How Raw Materials Affect Wet Wipes Production Efficiency
In the wet wipes manufacturing process, the stable supply and compatibility of raw materials directly determine the operational efficiency of the entire production line, the quality of the finished products, and the rate of equipment wear and tear. Therefore, understanding raw material compatibility from the perspective of the machinery itself serves as a critical starting point for boosting production capacity and reducing equipment failure rates.
I. Substrate Selection and Equipment Compatibility
The core raw material for wet wipes is non-woven fabric; variations in basis weight and material composition (such as spunlace non-wovens or hot-air non-wovens) have a significant impact on equipment operation. During the design phase, machinery is typically configured with specific feeding parameters—calibrated according to the fabric’s tension, thickness, and flexibility. If there are significant fluctuations in the raw material properties, issues such as tearing, wrinkling, or uneven stacking are prone to occur.
In actual production environments, wet wipe machines featuring multi-roll synchronous unwinding structures place even higher demands on fabric consistency. High-quality non-woven fabric minimizes the need for frequent adjustments to the web guiding (edge alignment) system, thereby ensuring the stable operation of the folding module. Furthermore, properly matching the fabric width to the dimensions of the equipment’s cutting tools effectively reduces edge trim waste and maximizes the overall utilization rate of the machine.
II. Liquid Formulations and the Stability of the Liquid Application System
The liquid component in wet wipes typically consists of purified water, humectants, and small quantities of functional additives; the viscosity and flow properties of this liquid directly influence the operational status of the liquid application system. If the liquid is excessively viscous, it may lead to uneven spraying or fluctuations in pipeline pressure; conversely, if it is too thin, it may result in leakage or inconsistent liquid content within the wipes.
Modern wet wipe machines predominantly employ metering pumps or flow control systems to ensure consistent liquid saturation in every single wipe through precise measurement. During equipment operation, a stable liquid formulation helps minimize wear on the pump body and prevents clogging of the spray nozzles. Additionally, synchronizing the liquid application system with the machine’s conveying rhythm is of paramount importance; any imbalance in this timing will directly compromise the quality of the package seals and the overall appearance of the finished product.
III. The Impact of Packaging Materials on Sealing Equipment
The packaging film used for wet wipes typically features a multi-layer composite structure; its thickness, heat-sealing properties, and extensibility all influence the stability of the packaging process. Heat-sealing temperature, pressure, and dwell time are critical equipment parameters; if the properties of the packaging material fluctuate significantly, it can easily lead to weak seals or excessive melting of the film. In multi-lane wet wipe machines, the packaging system is required to execute film cutting, forming, and sealing operations at high speeds; consequently, this places stringent demands on the consistency of the packaging film. High-quality packaging materials can reduce the frequency of equipment adjustments and extend continuous operating times. Furthermore, selecting a film width that is appropriately matched to the machine’s structural design helps to minimize mechanical load and prolong the service life of critical components.

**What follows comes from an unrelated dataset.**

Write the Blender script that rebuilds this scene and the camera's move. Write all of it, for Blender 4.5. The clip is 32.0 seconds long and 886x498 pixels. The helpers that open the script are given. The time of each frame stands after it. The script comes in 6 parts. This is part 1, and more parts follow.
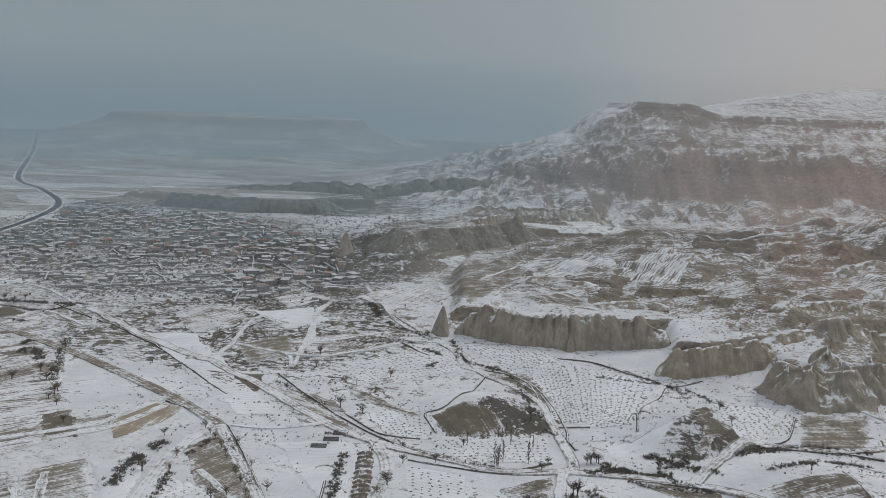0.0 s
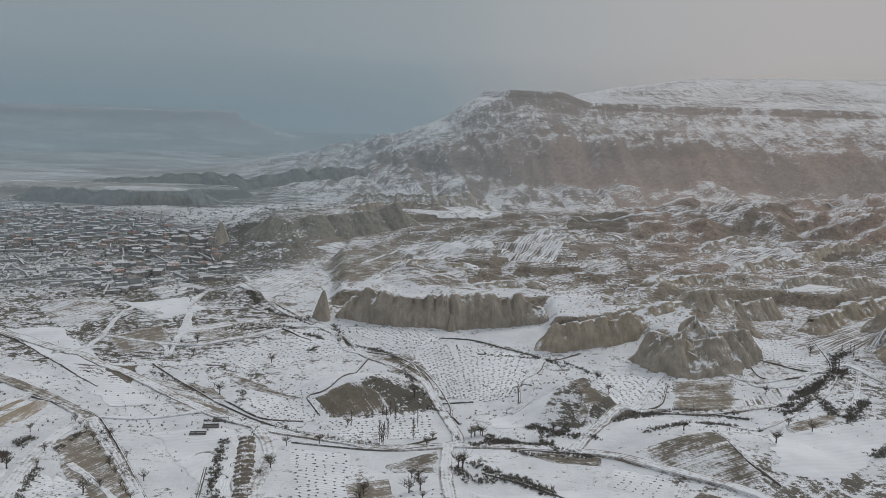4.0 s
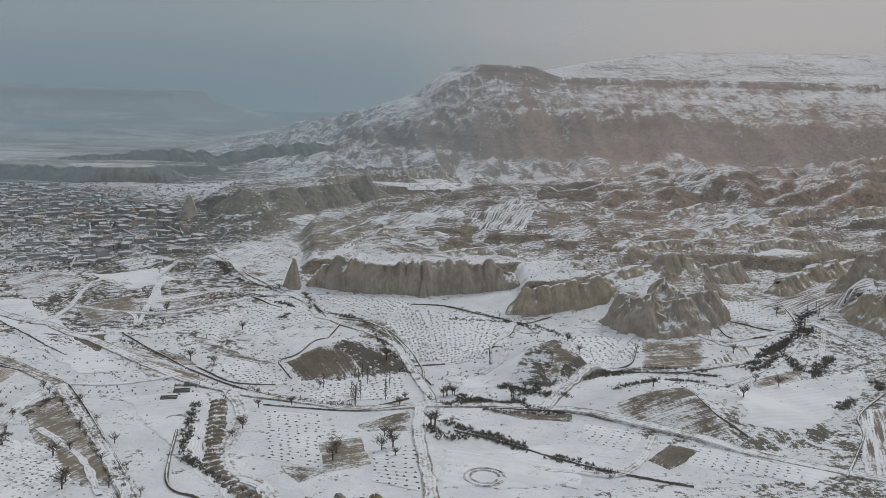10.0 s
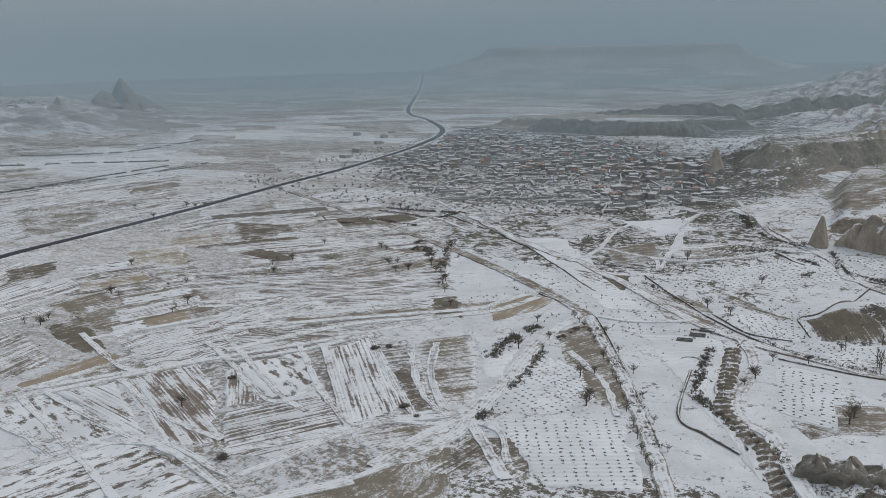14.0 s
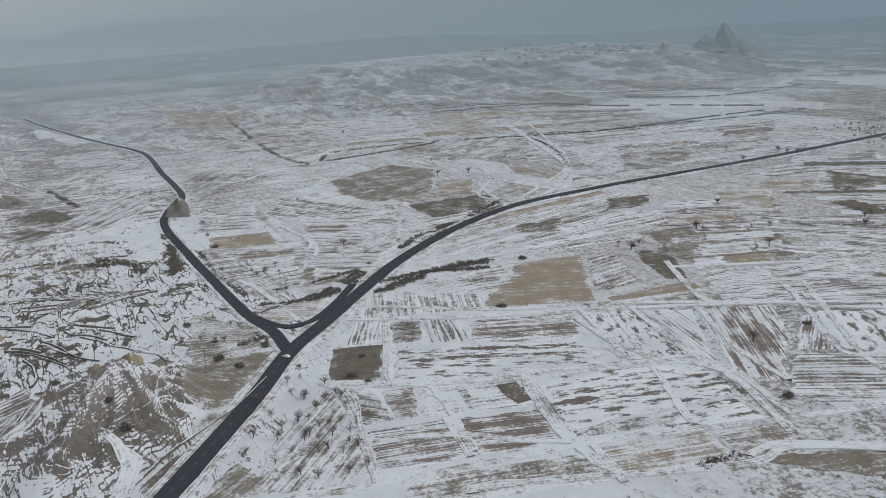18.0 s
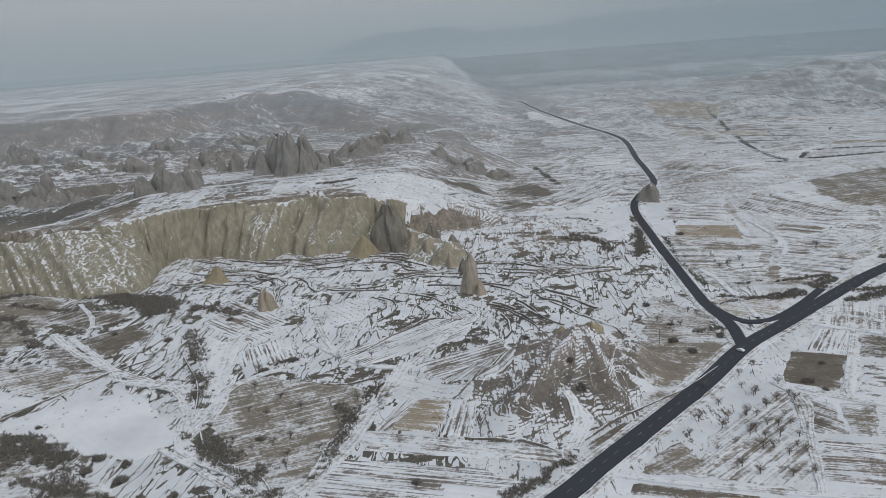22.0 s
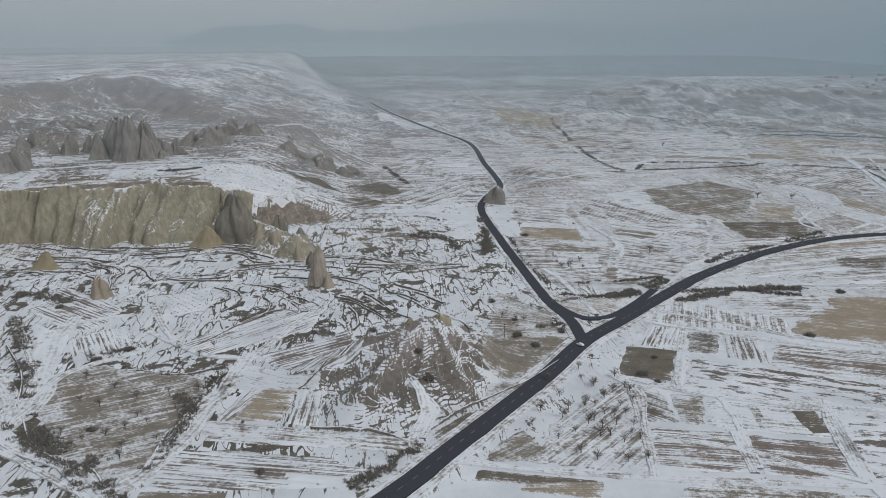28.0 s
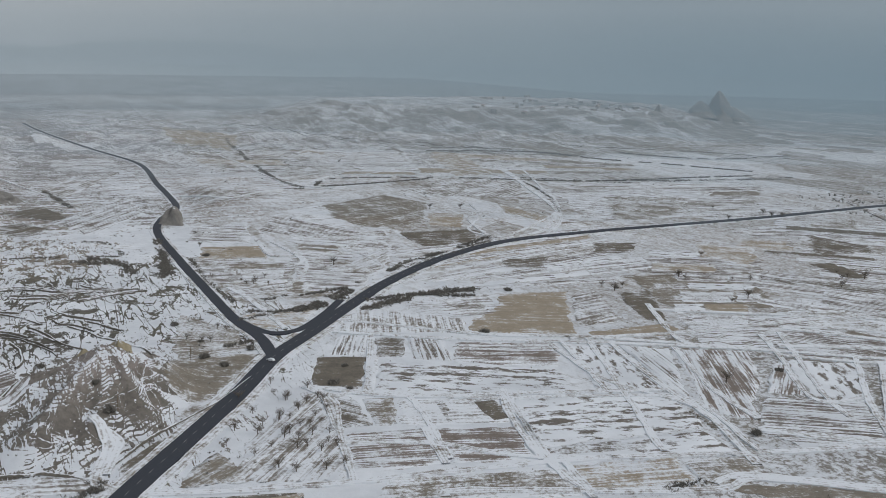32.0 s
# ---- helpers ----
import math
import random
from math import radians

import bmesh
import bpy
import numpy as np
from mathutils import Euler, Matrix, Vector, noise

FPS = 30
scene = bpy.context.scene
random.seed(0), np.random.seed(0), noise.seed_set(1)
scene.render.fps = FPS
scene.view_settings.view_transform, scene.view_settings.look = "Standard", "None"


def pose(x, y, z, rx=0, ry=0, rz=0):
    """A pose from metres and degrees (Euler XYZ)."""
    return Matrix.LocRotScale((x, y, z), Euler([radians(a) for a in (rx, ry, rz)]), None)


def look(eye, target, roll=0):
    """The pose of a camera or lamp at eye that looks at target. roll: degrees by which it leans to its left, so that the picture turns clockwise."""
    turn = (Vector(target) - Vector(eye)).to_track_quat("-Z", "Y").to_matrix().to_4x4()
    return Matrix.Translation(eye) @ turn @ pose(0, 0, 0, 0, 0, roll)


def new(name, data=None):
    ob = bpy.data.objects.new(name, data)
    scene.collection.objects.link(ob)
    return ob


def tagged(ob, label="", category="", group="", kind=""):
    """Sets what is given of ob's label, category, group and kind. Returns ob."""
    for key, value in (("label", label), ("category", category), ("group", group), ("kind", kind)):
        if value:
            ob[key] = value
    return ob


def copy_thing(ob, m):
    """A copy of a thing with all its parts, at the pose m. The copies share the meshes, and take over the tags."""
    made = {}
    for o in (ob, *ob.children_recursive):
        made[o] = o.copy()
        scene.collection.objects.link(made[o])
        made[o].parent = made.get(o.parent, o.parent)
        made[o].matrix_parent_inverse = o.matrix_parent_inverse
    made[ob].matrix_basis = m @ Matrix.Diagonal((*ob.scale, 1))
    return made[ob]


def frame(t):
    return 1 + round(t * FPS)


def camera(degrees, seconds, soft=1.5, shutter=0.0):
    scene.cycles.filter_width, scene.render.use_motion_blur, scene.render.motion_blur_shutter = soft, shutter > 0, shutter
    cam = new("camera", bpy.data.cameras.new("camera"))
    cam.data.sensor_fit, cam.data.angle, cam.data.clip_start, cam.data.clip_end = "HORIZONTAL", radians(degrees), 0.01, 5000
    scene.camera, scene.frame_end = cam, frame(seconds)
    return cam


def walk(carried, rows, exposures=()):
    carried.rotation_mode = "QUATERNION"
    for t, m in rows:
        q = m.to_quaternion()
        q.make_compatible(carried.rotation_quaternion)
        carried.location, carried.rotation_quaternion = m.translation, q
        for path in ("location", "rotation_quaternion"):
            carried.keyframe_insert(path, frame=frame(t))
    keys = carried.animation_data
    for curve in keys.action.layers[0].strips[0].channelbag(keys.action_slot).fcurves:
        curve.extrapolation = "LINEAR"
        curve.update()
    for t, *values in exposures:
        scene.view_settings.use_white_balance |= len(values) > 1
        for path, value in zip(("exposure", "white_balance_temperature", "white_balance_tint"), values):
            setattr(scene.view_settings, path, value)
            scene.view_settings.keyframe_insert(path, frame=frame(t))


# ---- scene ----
# camera and its path
cam = camera(52.30, 32.0, 0.8)
PATH = [
    (0, pose(-0.0, 0.0, 180.0, 80.94, -2.13, 6.67)),
    (0.5, pose(0.0, 0.0, 179.0, 81.29, -1.83, 4.28)),
    (1, pose(-0.0, 0.0, 177.8, 81.28, -1.84, 2.91)),
    (1.5, pose(-0.0, 0.0, 176.7, 81.34, -1.84, 2.02)),
    (2, pose(-0.0, 0.3, 175.6, 81.25, -1.85, 1.04)),
    (2.5, pose(-0.0, 0.7, 174.4, 81.08, -1.76, 0.35)),
    (3, pose(0.2, 0.8, 173.3, 80.97, -1.79, -0.05)),
    (3.5, pose(0.3, 0.8, 172.3, 80.89, -1.80, -0.55)),
    (5.5, pose(0.3, -0.1, 168.9, 80.45, -2.03, -2.55)),
    (6, pose(0.4, -0.3, 168.0, 80.43, -1.93, -2.92)),
    (6.5, pose(0.5, -0.4, 167.2, 80.46, -1.89, -3.33)),
    (7, pose(0.4, -0.4, 166.3, 80.51, -1.79, -3.68)),
    (7.5, pose(0.4, -0.4, 165.3, 80.42, -1.74, -3.90)),
    (8, pose(0.6, -0.2, 164.3, 80.28, -1.75, -4.05)),
    (8.5, pose(0.8, -0.2, 163.4, 80.13, -1.76, -4.01)),
    (9, pose(1.1, -0.3, 162.6, 80.01, -1.64, -3.93)),
    (9.5, pose(1.2, -0.6, 162.0, 79.71, -1.43, -3.39)),
    (10, pose(1.3, -1.2, 161.4, 79.58, -1.48, -2.99)),
    (10.5, pose(1.4, -2.0, 160.9, 79.43, -1.41, -2.25)),
    (11, pose(1.2, -3.1, 160.4, 79.14, -1.22, -1.10)),
    (11.5, pose(0.9, -4.5, 160.0, 78.82, -1.12, 0.69)),
    (12, pose(0.5, -6.6, 159.8, 77.91, -0.44, 6.42)),
    (12.5, pose(0.6, -10.0, 159.8, 77.23, 0.42, 12.23)),
    (13, pose(0.8, -12.7, 160.0, 77.17, 0.72, 16.27)),
    (13.5, pose(1.8, -14.3, 160.2, 77.18, 1.35, 24.98)),
    (14, pose(3.7, -16.1, 160.6, 76.82, 1.55, 29.27)),
    (14.5, pose(5.4, -18.3, 160.7, 76.67, 2.09, 33.95)),
    (16.5, pose(10.6, -25.1, 160.0, 76.82, 3.08, 51.64)),
    (17, pose(11.5, -26.7, 159.8, 76.48, 3.19, 55.20)),
    (17.5, pose(12.8, -28.0, 159.7, 75.03, 3.46, 60.05)),
    (18, pose(14.6, -29.2, 159.7, 75.31, 4.18, 65.39)),
    (18.5, pose(16.3, -30.7, 160.1, 75.14, 3.24, 67.79)),
    (19, pose(18.4, -32.4, 160.5, 75.27, 2.73, 72.06)),
    (19.5, pose(20.7, -33.3, 161.3, 75.41, 3.42, 77.51)),
    (20, pose(23.2, -33.9, 161.7, 75.39, 4.43, 84.29)),
    (20.5, pose(25.7, -34.4, 161.9, 75.40, 4.56, 87.69)),
    (21, pose(27.0, -34.6, 161.7, 76.04, 4.04, 88.13)),
    (21.5, pose(27.9, -34.5, 161.4, 76.50, 4.34, 91.87)),
    (22, pose(28.5, -34.7, 161.1, 76.87, 4.28, 94.90)),
    (22.5, pose(28.8, -34.9, 160.7, 76.95, 3.92, 95.71)),
    (23, pose(29.0, -35.2, 160.2, 77.01, 3.64, 96.82)),
    (23.5, pose(29.3, -35.4, 159.6, 76.90, 3.47, 98.74)),
    (24, pose(29.1, -35.7, 159.1, 76.76, 3.10, 99.33)),
    (24.5, pose(28.7, -36.2, 158.5, 76.68, 2.45, 98.36)),
    (25, pose(28.4, -36.8, 157.9, 76.55, 1.85, 96.68)),
    (25.5, pose(28.4, -37.2, 157.2, 76.46, 1.45, 94.95)),
    (27.5, pose(28.4, -38.3, 155.3, 76.67, 0.33, 87.70)),
    (28, pose(28.1, -38.4, 154.6, 76.75, 0.21, 85.70)),
    (28.5, pose(27.4, -38.4, 153.7, 76.83, 0.12, 83.54)),
    (29, pose(26.8, -38.4, 153.0, 76.95, -0.02, 80.91)),
    (29.5, pose(26.6, -38.8, 152.3, 77.05, -0.07, 78.98)),
    (30, pose(26.7, -39.2, 151.9, 77.22, -0.18, 77.18)),
    (30.5, pose(26.9, -39.6, 151.4, 77.40, -0.34, 75.18)),
    (31, pose(27.1, -39.9, 151.0, 77.59, -0.46, 72.74)),
    (31.5, pose(26.9, -39.8, 150.6, 77.95, -0.78, 69.34)),
    (32, pose(26.6, -39.4, 150.2, 78.20, -0.90, 65.48)),
]
walk(cam, PATH, [(0, 0, 6680, 10), (11, 0, 6680, 10), (14, 0, 6600, 10), (19, 0, 6480, 10), (32, 0, 6480, 10)])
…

Overall, the performance of a wet wipe machine does not rely solely on the equipment itself; the stability and compatibility of the raw materials are equally critical factors influencing operational efficiency. By optimizing the three key elements—non-woven fabric, liquid formulations, and packaging materials—it is possible to effectively enhance the overall stability and cost-efficiency of the production line, thereby achieving a more controllable manufacturing process.